Melt a few tablespoons of good butter on very low heat in a stickproof pan. In the meantime, mince 3 large garlic cloves. When the butter is nice and hot, add the garlic. Toss the garlic around by lifting and shaking the pan and let it cook until just translucent. Add enough baby beet greens to the pan so that it almost overflows as you stir them. Stir to coat with the butter and the garlic, and salt generously. When barely wilted, add some good, fresh heavy cream to the pan and heat through. I use Smiling Hill Farms cream; the processed kinds don't have the same taste.
Serve in separate bowls as a side dish with a piece of toasted bread or baguette to sop up the cream. Believe me, you will want to sop up the cream!

Thursday, June 25, 2009

Beet green salads

A few very simple ideas for using those beet greens from the garden.

First, we love them raw in a salad, just like you'd use lettuce or spinach. The young, smaller greens are better to eat raw since the older, larger leaves can be a bit bitter and more tough. On this night we mixed the greens with a basic vinegarette (two parts olive oil, one part vinegar, garlic clove minced, salt, a touch of dijon mustard), some onion slices and walnuts.


Steamed beet greens are an excellent way of preparing the older, larger leaves. After they become tender, add a splash of vinegar, lemon juice and salt for a very fresh dish.

Tuesday, June 2, 2009

Beet greens and carrot salad

Tom Robbins once said that the beet, with its feverish, fiery, lusty red, "is the most intense of vegetables." If so, that must make the beet green, with its dark-green leaves and rich red veins, one of the most intense of the leafy greens.

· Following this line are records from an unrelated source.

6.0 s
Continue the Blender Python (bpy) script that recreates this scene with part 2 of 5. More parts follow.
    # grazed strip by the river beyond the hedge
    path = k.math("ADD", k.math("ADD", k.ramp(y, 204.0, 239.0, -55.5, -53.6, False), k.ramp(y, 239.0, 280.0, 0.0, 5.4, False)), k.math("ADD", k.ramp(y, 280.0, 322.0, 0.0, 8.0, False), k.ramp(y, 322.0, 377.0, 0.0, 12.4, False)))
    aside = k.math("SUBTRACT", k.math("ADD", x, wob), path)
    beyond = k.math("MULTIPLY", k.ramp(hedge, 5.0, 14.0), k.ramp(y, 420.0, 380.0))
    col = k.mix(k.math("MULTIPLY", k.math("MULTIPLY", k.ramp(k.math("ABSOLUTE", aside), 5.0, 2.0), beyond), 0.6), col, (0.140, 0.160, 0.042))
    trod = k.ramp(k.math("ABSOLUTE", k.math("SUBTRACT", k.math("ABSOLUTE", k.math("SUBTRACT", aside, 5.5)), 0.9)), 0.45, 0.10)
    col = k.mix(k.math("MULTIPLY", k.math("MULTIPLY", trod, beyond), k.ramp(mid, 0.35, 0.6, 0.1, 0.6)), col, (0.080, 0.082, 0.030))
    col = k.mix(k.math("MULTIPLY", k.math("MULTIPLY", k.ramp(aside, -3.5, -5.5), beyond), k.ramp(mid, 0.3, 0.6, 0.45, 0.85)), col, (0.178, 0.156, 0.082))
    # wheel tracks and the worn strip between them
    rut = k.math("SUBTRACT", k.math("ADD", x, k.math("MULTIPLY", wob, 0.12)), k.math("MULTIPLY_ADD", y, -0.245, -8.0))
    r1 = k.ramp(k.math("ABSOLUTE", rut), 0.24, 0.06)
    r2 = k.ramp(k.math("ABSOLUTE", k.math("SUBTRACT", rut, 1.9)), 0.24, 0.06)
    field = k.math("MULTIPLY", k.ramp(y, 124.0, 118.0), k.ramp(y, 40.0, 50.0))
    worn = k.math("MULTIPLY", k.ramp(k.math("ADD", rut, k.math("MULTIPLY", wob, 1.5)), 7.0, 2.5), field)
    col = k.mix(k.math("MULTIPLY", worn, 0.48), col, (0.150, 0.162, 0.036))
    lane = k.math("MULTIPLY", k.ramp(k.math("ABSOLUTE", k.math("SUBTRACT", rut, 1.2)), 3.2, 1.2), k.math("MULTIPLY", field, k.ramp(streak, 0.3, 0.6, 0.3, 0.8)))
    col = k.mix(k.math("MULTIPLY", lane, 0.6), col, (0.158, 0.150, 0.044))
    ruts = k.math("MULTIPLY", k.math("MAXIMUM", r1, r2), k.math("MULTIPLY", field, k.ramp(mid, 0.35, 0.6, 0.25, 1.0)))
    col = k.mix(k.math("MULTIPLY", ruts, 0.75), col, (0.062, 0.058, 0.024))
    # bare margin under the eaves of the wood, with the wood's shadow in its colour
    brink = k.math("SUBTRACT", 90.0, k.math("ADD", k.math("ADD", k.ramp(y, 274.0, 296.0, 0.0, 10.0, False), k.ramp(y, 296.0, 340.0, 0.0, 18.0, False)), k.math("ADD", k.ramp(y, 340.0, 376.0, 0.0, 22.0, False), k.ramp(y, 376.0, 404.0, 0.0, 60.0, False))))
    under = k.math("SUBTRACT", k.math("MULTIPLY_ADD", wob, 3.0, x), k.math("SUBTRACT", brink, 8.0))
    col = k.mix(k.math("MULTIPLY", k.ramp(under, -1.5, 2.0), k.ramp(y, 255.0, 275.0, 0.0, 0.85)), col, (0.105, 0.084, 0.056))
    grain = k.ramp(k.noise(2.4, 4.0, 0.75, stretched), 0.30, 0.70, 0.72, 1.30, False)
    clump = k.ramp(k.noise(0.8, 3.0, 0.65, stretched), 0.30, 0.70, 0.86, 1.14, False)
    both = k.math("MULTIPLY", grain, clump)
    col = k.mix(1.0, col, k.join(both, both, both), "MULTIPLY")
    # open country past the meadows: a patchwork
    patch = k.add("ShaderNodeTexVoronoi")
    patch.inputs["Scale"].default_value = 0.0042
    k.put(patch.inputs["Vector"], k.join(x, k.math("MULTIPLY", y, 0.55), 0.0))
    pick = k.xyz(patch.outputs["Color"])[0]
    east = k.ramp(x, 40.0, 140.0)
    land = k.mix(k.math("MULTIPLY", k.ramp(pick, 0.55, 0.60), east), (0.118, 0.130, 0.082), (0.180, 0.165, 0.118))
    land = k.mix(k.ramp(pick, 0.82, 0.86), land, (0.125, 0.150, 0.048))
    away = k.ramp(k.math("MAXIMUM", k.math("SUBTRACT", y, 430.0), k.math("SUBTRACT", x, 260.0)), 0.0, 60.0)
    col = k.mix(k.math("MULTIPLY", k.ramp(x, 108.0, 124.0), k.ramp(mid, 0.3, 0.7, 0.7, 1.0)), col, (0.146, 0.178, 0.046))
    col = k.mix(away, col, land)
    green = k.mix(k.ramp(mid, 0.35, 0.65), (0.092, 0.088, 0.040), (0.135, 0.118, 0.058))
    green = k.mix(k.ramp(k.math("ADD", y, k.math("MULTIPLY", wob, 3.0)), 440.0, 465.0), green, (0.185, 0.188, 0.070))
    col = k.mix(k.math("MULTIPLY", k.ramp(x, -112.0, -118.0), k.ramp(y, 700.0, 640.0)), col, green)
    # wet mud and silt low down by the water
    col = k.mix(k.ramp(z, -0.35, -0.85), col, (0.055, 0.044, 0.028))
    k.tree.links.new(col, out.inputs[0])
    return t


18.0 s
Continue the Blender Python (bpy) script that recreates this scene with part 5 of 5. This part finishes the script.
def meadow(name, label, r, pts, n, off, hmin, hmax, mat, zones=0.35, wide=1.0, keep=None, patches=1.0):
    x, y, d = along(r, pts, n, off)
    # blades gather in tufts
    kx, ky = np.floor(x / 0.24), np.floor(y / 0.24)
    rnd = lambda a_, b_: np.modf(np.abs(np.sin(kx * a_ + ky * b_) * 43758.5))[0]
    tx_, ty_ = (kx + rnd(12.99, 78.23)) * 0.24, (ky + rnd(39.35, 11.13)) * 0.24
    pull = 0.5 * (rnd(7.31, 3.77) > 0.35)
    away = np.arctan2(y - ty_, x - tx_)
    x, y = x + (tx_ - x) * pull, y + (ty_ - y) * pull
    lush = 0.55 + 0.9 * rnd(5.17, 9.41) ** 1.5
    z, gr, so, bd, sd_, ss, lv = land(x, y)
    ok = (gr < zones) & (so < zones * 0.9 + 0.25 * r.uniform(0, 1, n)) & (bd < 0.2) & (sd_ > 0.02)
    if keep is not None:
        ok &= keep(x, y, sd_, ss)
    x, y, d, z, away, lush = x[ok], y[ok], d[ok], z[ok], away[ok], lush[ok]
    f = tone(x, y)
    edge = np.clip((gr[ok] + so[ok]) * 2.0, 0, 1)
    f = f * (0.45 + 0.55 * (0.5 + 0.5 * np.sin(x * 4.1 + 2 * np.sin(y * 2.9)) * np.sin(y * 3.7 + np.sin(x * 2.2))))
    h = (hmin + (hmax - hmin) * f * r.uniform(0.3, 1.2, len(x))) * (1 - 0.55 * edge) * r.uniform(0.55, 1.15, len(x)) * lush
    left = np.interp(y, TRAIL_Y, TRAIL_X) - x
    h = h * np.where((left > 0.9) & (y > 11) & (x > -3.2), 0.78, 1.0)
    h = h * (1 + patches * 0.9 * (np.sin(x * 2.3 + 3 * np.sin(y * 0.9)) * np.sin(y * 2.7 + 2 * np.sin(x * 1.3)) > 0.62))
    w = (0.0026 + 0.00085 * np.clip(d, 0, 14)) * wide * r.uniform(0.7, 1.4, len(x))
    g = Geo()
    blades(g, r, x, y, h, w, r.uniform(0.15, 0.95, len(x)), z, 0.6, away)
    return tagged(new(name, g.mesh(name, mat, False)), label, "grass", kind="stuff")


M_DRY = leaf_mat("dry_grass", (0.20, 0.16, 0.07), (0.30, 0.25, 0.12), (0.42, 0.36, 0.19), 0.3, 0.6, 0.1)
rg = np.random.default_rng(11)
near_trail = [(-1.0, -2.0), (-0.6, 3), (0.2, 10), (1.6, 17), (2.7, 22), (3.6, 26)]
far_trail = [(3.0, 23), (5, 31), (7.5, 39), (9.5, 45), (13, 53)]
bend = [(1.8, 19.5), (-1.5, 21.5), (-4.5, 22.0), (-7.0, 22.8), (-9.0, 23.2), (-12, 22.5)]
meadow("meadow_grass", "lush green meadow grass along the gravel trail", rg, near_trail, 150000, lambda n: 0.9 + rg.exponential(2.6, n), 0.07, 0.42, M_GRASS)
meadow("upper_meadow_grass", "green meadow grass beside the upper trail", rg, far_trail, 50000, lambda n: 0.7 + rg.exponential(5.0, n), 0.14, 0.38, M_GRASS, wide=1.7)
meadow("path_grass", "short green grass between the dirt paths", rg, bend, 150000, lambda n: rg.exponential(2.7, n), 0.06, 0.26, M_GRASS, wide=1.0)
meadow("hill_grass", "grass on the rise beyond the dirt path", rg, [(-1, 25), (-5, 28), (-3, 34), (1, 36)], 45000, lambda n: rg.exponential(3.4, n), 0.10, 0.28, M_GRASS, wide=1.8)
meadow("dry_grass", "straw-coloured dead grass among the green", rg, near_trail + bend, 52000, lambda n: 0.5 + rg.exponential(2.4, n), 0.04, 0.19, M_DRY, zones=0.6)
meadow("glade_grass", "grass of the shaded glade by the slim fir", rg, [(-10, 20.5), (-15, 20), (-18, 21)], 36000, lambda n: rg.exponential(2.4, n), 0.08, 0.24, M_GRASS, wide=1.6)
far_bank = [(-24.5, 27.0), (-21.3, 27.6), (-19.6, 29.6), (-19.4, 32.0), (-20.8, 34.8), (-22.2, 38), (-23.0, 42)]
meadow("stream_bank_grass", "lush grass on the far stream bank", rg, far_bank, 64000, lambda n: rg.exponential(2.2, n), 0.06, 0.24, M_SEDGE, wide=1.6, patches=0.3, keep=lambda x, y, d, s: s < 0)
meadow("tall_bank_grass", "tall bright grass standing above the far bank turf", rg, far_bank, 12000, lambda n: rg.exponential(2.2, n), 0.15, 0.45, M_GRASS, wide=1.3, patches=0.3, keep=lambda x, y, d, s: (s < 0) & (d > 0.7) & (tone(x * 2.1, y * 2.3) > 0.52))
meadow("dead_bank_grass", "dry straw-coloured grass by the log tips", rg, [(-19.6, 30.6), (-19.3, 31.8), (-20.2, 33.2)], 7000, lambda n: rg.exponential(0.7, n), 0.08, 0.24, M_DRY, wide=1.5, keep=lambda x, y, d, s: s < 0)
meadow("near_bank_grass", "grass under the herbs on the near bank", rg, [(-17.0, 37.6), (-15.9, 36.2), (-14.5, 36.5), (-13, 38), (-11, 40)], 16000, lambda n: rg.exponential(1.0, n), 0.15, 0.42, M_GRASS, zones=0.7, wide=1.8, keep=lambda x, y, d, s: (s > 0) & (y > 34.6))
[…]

Adele and I opted for a bit of intensity with dinner tonight, so we gleaned a basketful of beet greens from the garden this afternoon and brought it back home for a simple salad.

Spread the beet greens evenly in a large bowl. Peel and shred two carrots and place them in a pile in the middle over the greens in the middle of the bowl. Thinly slice about half a small onion and spread evenly over the greens, around the carrots.

The dressing is a creative variation of the most basic vinagrette: In a small bowl, mix a clove of garlic, minced, with a generous amount of salt, and allow to sit for a while. This will bring the flavor of the garlic out. Add about a teaspoon of ground ginger and mix. Add a teaspoon of balsamic vinegar and stir again. Stir in two heaping teaspoons of olive oil and finally, add the zest and juice of half a lime.

We ate this salad with a grilled hamburger topped with some of our very own basil and a basil and garlic mayo that Adele made the other day with - you guessed it - more of our own basil. Makes an excellent, light summer-time meal.